Aim of the task:
The lines to be copied run from the one containing "Continue the Blender" to the end of the material below; reproduce them exactly, including both ends, and nothing more.
☆ ☆ ☆ ☆ ☆
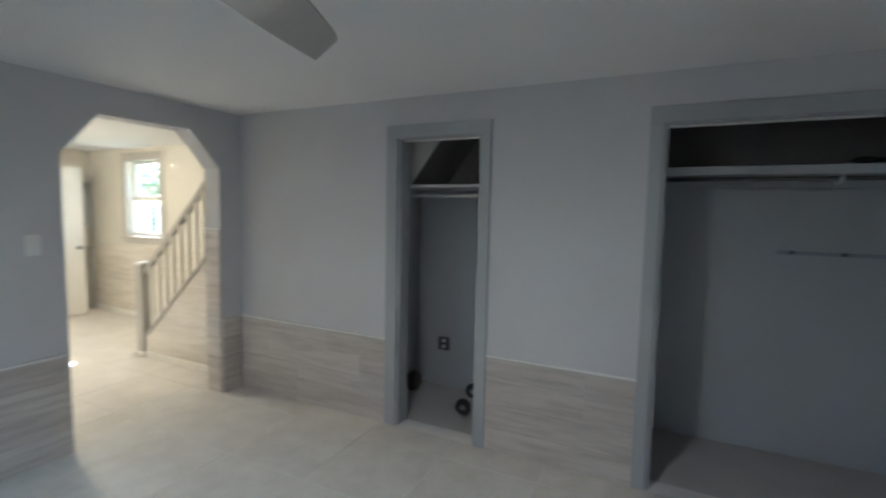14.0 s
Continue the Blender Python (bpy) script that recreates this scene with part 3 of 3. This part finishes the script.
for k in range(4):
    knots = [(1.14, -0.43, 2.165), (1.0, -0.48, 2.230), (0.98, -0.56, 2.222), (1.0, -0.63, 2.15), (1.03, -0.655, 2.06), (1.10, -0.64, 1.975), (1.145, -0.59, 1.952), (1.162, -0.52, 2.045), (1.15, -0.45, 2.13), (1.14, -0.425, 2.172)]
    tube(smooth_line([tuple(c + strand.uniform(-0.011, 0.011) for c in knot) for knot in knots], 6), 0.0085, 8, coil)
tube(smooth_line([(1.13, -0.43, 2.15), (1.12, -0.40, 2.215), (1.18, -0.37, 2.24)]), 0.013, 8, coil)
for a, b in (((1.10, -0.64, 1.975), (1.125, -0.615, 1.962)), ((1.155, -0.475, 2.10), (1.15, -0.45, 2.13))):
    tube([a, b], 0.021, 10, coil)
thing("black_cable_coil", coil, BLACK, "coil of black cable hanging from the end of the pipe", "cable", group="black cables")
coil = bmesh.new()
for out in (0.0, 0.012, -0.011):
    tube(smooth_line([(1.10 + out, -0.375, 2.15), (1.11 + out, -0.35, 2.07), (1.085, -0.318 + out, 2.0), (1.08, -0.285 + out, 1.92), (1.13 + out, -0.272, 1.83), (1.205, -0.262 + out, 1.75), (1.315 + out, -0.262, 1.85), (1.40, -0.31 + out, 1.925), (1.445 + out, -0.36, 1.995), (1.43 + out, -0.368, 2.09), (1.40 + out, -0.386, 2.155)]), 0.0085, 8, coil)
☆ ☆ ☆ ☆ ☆
Result of this task:
Continue the Blender Python (bpy) script that recreates this scene with part 3 of 3. This part finishes the script.
for k in range(4):
    knots = [(1.14, -0.43, 2.165), (1.0, -0.48, 2.230), (0.98, -0.56, 2.222), (1.0, -0.63, 2.15), (1.03, -0.655, 2.06), (1.10, -0.64, 1.975), (1.145, -0.59, 1.952), (1.162, -0.52, 2.045), (1.15, -0.45, 2.13), (1.14, -0.425, 2.172)]
    tube(smooth_line([tuple(c + strand.uniform(-0.011, 0.011) for c in knot) for knot in knots], 6), 0.0085, 8, coil)
tube(smooth_line([(1.13, -0.43, 2.15), (1.12, -0.40, 2.215), (1.18, -0.37, 2.24)]), 0.013, 8, coil)
for a, b in (((1.10, -0.64, 1.975), (1.125, -0.615, 1.962)), ((1.155, -0.475, 2.10), (1.15, -0.45, 2.13))):
    tube([a, b], 0.021, 10, coil)
thing("black_cable_coil", coil, BLACK, "coil of black cable hanging from the end of the pipe", "cable", group="black cables")
coil = bmesh.new()
for out in (0.0, 0.012, -0.011):
    tube(smooth_line([(1.10 + out, -0.375, 2.15), (1.11 + out, -0.35, 2.07), (1.085, -0.318 + out, 2.0), (1.08, -0.285 + out, 1.92), (1.13 + out, -0.272, 1.83), (1.205, -0.262 + out, 1.75), (1.315 + out, -0.262, 1.85), (1.40, -0.31 + out, 1.925), (1.445 + out, -0.36, 1.995), (1.43 + out, -0.368, 2.09), (1.40 + out, -0.386, 2.155)]), 0.0085, 8, coil)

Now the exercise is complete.